- [Data segment]:
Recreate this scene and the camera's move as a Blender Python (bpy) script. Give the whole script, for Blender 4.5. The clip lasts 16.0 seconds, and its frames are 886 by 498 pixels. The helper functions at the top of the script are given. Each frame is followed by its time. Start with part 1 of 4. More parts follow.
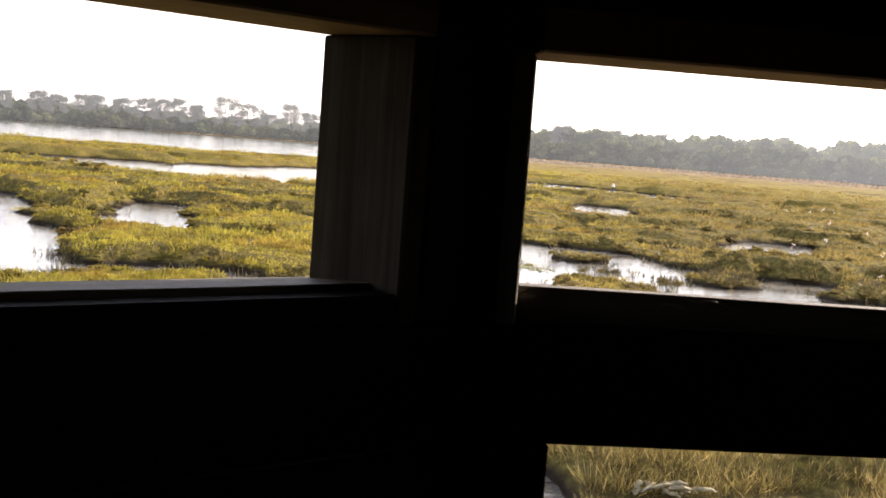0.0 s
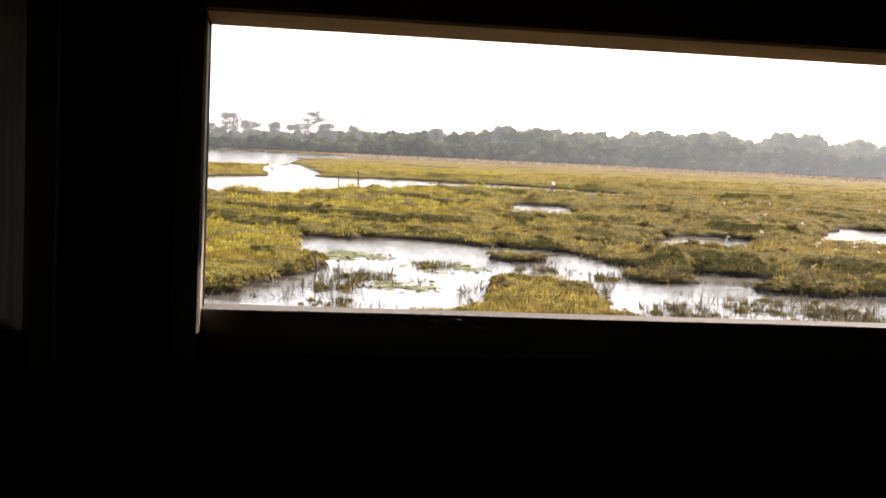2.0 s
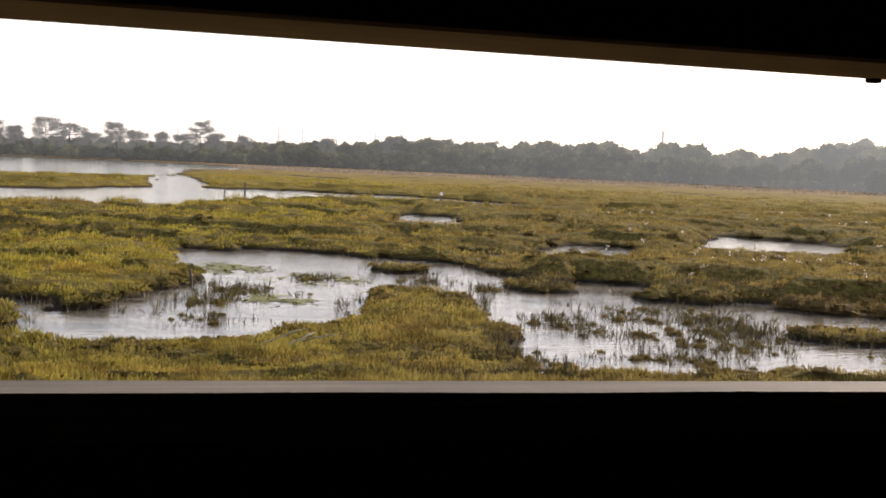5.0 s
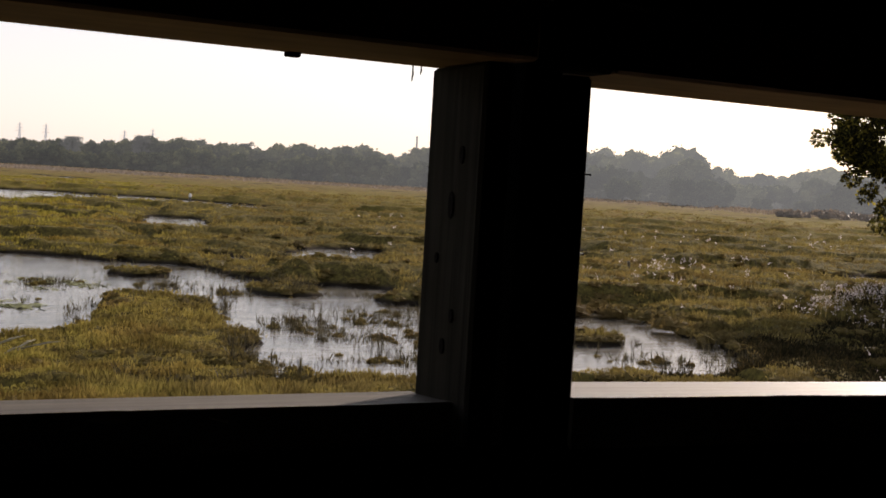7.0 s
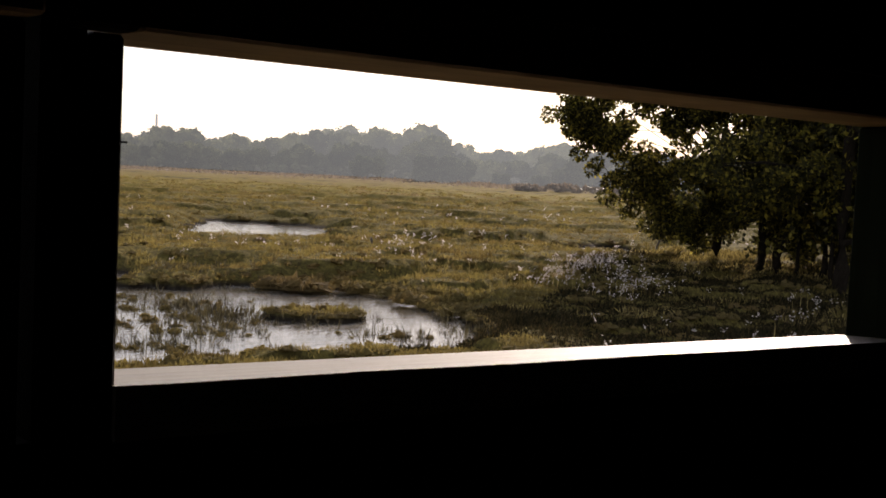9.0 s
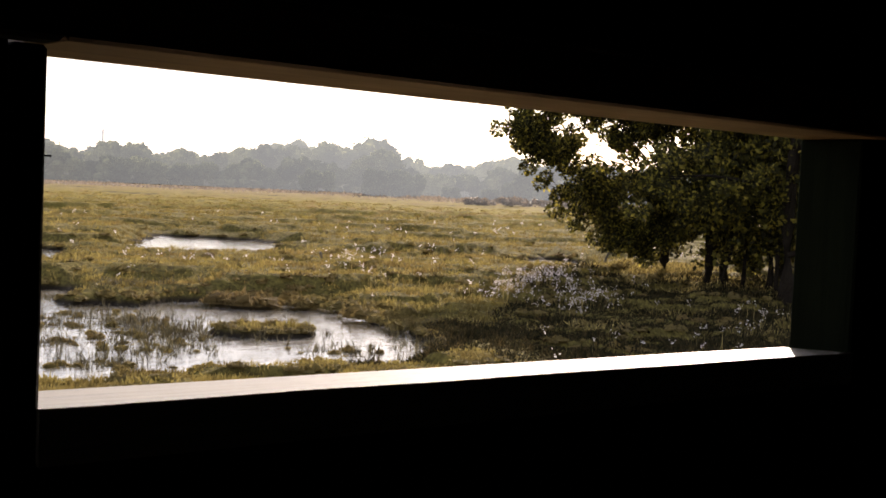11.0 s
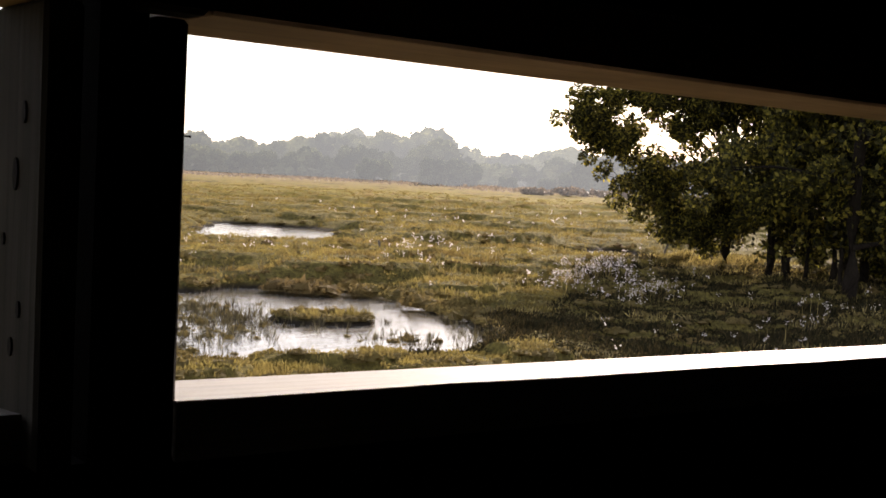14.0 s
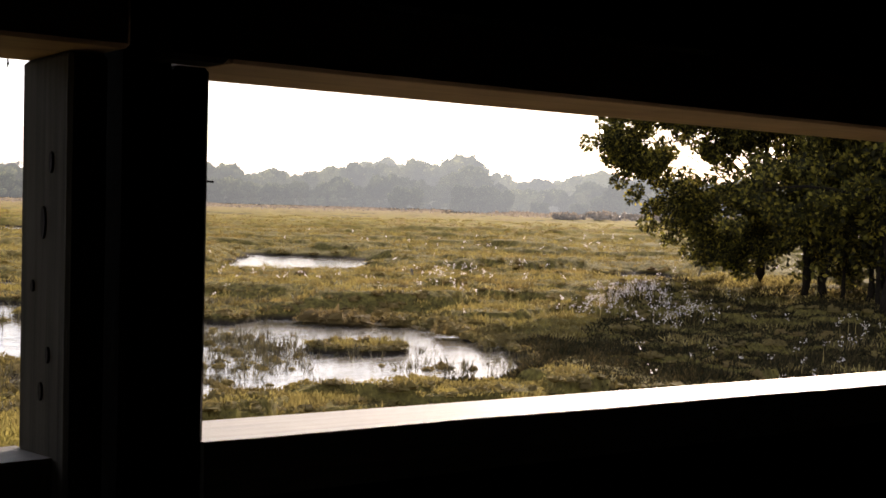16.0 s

- [Your goal]: Print the complete listing exactly, apart from any pictures.

- [Correct output]:
Recreate this scene and the camera's move as a Blender Python (bpy) script. Give the whole script, for Blender 4.5. The clip lasts 16.0 seconds, and its frames are 886 by 498 pixels. The helper functions at the top of the script are given. Each frame is followed by its time. Start with part 1 of 4. More parts follow.
0.0 s
2.0 s
5.0 s
7.0 s
9.0 s
11.0 s
14.0 s
16.0 s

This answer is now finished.